Comparative Wage Bills 2002/03-2004/05
        Year-on-year change
  2002/03 (£m) 2003/04 (£m) 2004/05 (£m) 04/03 05/04
Blackpool 2.70 2.48 2.37 -8.0% -4.7%
Bournemouth 2.42 2.42 n/a 0.0% n/a
Brentford 1.82 1.54 2.20 -15.7% 43.4%
BRISTOL ROVERS 2.53 2.65 2.75 4.7% 3.5%
Bury 1.54 1.32 n/a -14.7% n/a
Carlisle 1.72 1.93 n/a 12.0% n/a
Cheltenham 1.44 1.35 n/a -5.6% n/a
Grimsby Town 3.09 2.32 1.53 -24.8% -33.9%
Leyton Orient 1.68 1.54 1.46 -8.1% -5.2%
Lincoln City 1.42 1.43 1.62 0.7% 13.0%
Mansfield Town 1.59 1.51 n/a -5.1% n/a
Oxford United 1.90 1.81 1.73 -4.9% -3.9%
Peterborough United 2.06 1.94 n/a -5.9% n/a
Port Vale n/a 2.34 2.09 n/a -10.4%
Rochdale 1.43 1.23 n/a -13.7% n/a
Scunthorpe United 1.49 1.59 1.79 6.5% 12.3%
Shrewsbury Town 1.40 1.31 1.38 -6.8% 5.1%
Southend United 1.83 1.88 n/a 3.1% n/a
Torquay United 1.09 1.27 1.17 16.4% -7.9%
Wycombe Wanderers n/a n/a 2.24 n/a n/a

The above figures highlight that it should be possible for Rovers to achieve a break-even position while at the same time funding a squad that can deliver promotion.
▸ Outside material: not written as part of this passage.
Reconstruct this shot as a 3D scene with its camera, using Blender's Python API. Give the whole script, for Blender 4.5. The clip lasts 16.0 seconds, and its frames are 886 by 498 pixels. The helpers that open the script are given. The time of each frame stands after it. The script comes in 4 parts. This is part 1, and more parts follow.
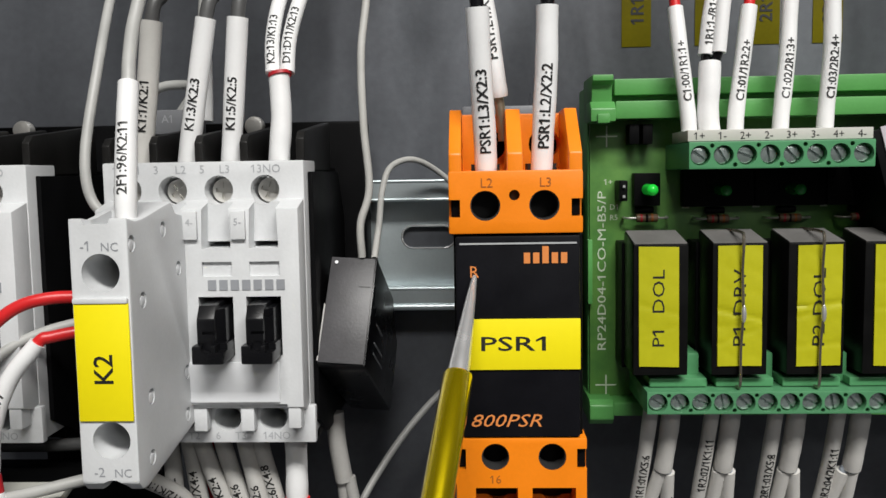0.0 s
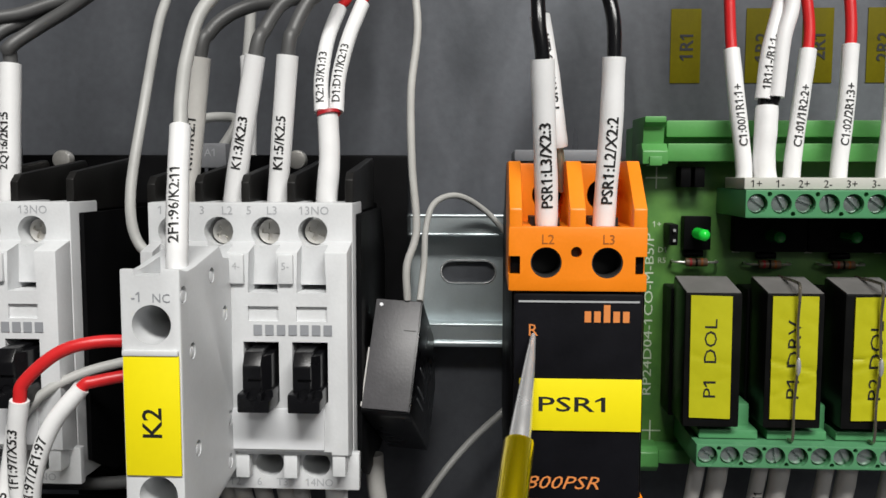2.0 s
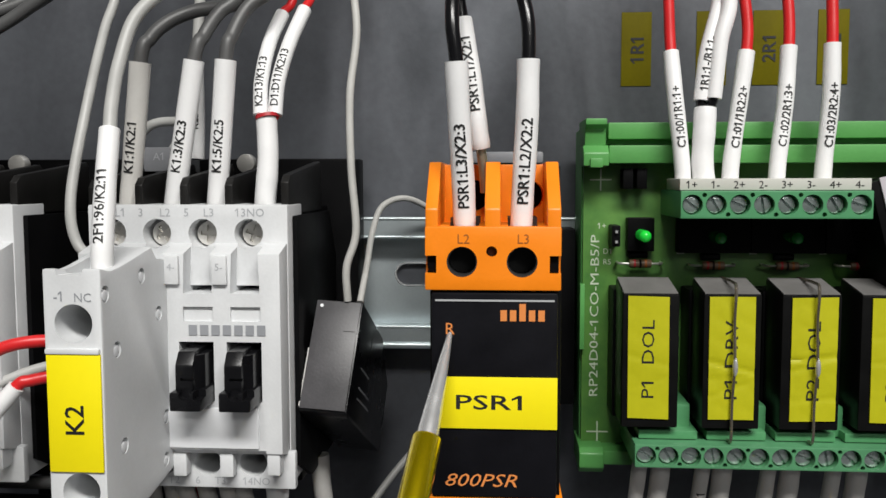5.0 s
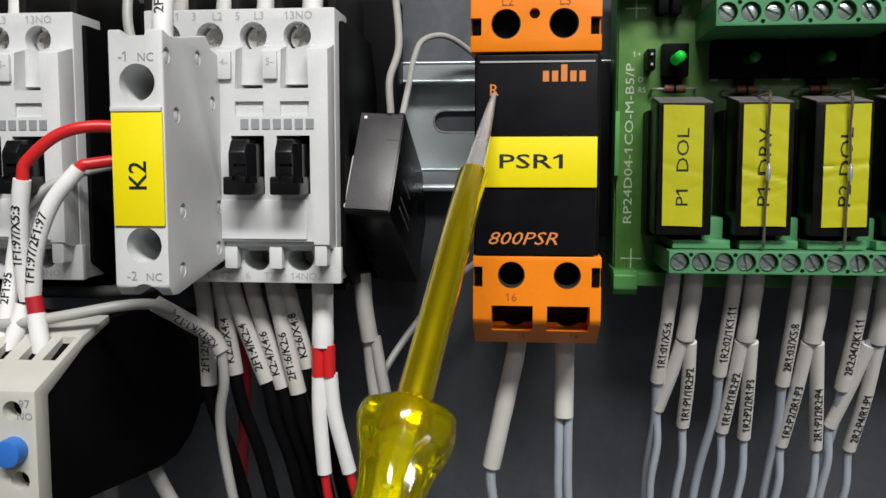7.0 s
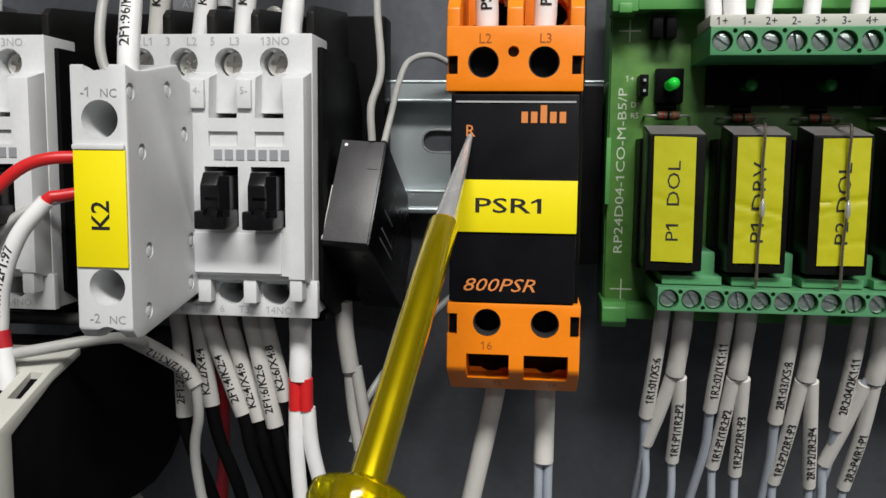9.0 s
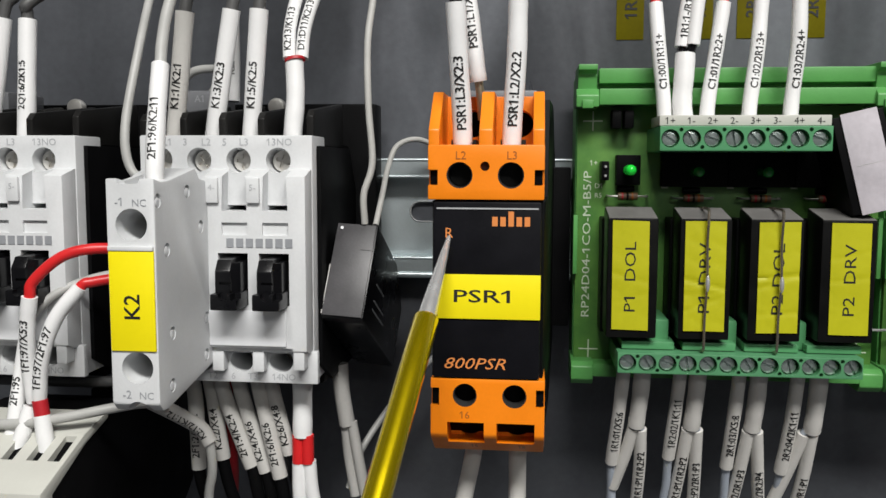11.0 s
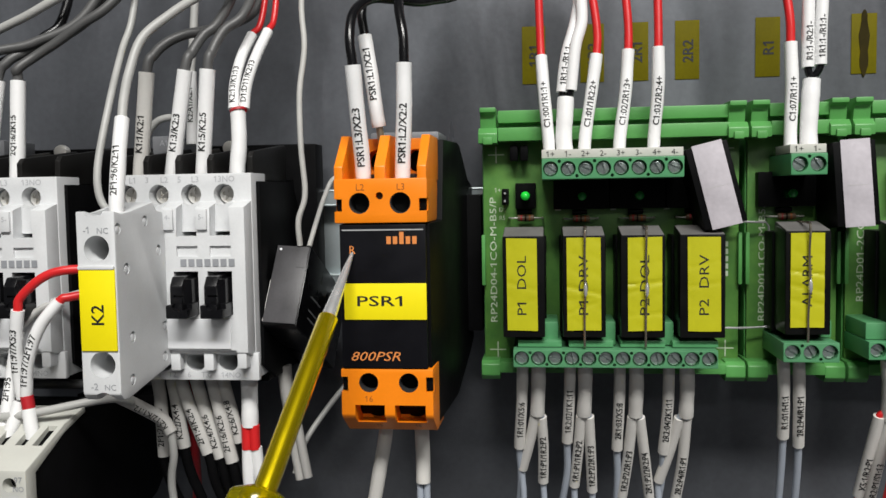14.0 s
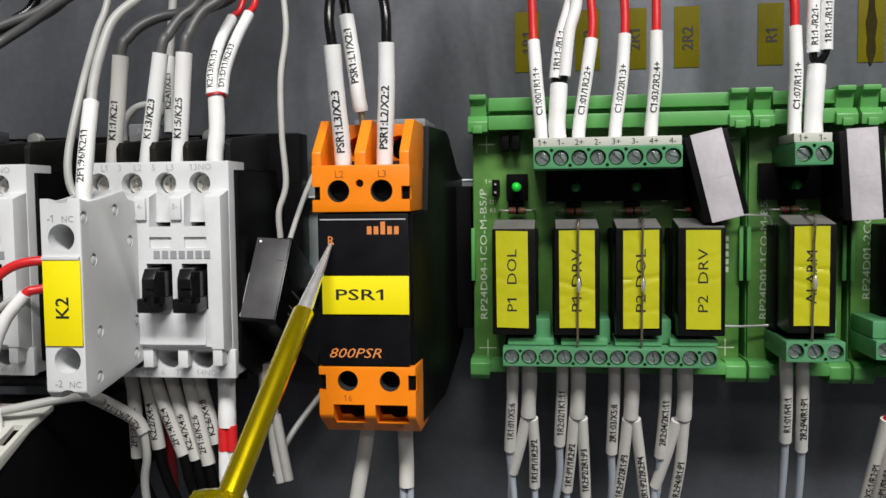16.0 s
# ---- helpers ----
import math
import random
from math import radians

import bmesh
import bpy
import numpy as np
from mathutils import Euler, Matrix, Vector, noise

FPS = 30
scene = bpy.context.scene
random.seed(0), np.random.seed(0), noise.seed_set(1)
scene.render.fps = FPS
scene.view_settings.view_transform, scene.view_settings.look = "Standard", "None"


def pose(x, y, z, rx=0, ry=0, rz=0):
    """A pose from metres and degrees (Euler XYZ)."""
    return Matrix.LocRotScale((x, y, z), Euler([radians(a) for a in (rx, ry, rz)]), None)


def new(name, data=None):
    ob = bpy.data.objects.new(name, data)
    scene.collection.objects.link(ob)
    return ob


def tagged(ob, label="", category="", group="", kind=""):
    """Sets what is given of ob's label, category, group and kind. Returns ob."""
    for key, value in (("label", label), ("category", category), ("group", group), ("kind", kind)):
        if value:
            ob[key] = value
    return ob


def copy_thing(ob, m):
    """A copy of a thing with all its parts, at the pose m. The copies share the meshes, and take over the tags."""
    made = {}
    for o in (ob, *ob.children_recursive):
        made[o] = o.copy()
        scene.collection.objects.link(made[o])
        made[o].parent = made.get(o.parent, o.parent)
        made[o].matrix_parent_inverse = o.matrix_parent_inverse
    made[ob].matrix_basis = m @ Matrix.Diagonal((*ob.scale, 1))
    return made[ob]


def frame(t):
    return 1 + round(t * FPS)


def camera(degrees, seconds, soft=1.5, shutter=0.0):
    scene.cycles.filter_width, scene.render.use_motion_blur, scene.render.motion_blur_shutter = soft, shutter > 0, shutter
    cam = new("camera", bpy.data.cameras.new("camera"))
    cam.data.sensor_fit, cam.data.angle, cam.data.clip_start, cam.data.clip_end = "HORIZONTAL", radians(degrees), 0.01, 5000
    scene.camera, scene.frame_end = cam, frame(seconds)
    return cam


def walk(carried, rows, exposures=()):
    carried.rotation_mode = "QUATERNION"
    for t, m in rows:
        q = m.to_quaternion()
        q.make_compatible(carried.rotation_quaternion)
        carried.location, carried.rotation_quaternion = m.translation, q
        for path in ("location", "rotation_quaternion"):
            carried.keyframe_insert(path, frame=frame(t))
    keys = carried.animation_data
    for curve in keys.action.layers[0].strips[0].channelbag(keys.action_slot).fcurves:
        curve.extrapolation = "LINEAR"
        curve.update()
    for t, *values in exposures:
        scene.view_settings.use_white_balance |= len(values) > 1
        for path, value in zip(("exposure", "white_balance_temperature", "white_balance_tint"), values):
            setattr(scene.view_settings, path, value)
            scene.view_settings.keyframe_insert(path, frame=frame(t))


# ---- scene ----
cam = camera(55.46, 16.0)
# seconds, x, y, z (from 1.2 m above the floor), yaw, pitch, roll
ROWS = [
    (0.0, 0.00348, 0.00209, 0.00323, 2.363, -5.188, -0.952),
    (0.5, -0.00101, 0.00732, -0.00171, 2.935, -5.317, -0.112),
    (1.0, -0.00271, 0.01046, -0.00112, 2.977, -5.563, 0.274),
    (1.5, -0.00595, 0.00485, 0.01850, 2.983, -5.182, 0.024),
    (2.0, -0.00523, 0.00645, 0.01239, 2.965, -5.139, 0.121),
    (2.5, 0.00212, 0.00455, 0.01413, 3.125, -4.991, 0.115),
    (3.0, 0.00625, 0.00622, 0.01466, 3.255, -5.083, 0.266),
    (5.5, 0.01201, 0.00546, 0.01071, 4.139, -4.550, -0.160),
    (6.0, 0.01131, 0.00742, 0.01066, 4.268, -4.538, -0.125),
    (6.5, 0.01268, 0.00569, -0.00604, 4.926, -4.802, -0.244),
    (7.0, 0.00870, -0.00454, -0.02891, 5.594, -5.269, 0.045),
    (7.5, 0.00860, 0.00091, -0.03263, 6.046, -6.398, 0.485),
    (8.0, 0.00672, 0.00400, -0.03315, 6.201, -6.559, 0.587),
    (8.5, 0.00997, 0.00510, -0.02651, 6.189, -6.465, 0.681),
    (9.0, 0.01476, 0.00314, -0.01846, 6.418, -6.389, 0.632),
    (9.5, 0.01619, 0.00256, -0.01182, 6.433, -6.676, 0.704),
    (12.0, 0.02934, -0.03871, 0.00045, 5.734, -4.551, -0.180),
    (12.5, 0.04490, -0.04467, 0.00025, 5.958, -4.280, -0.415),
    (13.0, 0.04828, -0.04906, -0.00095, 6.354, -4.127, -0.776),
    (13.5, 0.05049, -0.05346, -0.00025, 6.610, -3.799, -0.878),
    (14.0, 0.05008, -0.05634, -0.00074, 6.763, -3.727, -0.953),
    (14.5, 0.05258, -0.05160, -0.00218, 6.824, -3.575, -0.945),
    (15.0, 0.04801, -0.04848, -0.00527, 6.840, -3.615, -0.878),
    (15.5, 0.05155, -0.04696, -0.00361, 6.934, -3.504, -0.773),
    (16.0, 0.05297, -0.04485, -0.00427, 6.882, -3.548, -0.685),
]
EYE = 1.2
walk(cam, [(t, pose(x, y, EYE + z, 90 + pitch, 0, yaw) @ pose(0, 0, 0, 0, 0, roll)) for t, x, y, z, yaw, pitch, roll in ROWS],
     exposures=[(0.0, -0.15), (6.2, -0.13), (7.4, -0.17), (9.6, -0.17), (12.0, -0.08), (16.0, -0.08)])

# ---- light: a windowless plant room, an inferred ceiling tube and an added fill lamp ----
world = bpy.data.worlds.new("room_air")
scene.world = world
world.use_nodes = True
world.node_tree.nodes["Background"].inputs[0].default_value = (0.80, 0.88, 1.0, 1)
world.node_tree.nodes["Background"].inputs[1].default_value = 0.004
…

For that to be the case, however, there would need to be a complete rethink on the cost structure of the playing squad. That won’t happen while we continue the policy of the last 5-6 years of overloading our squad with high wage earners who have seen the best of their playing days on long-term deals that they wouldn’t get elsewhere. That’s not to say that there shouldn’t be experience in the squad, but we have to strike a decent balance. We had the chance to instigate such a policy a couple of seasons ago but, in spite of plenty of good talk about quality not quantity, we persisted in handing out a host of contracts that we ultimately couldn’t afford to pay and which betrayed the view that the financial control was top of the agenda. That has cost us over a million pounds in exceptional income, the majority of which could have been used to ensure the long-term future of the club. The likelihood is that it has also already eaten up the windfalls received this season from the sales of Ellington and Scott Sinclair.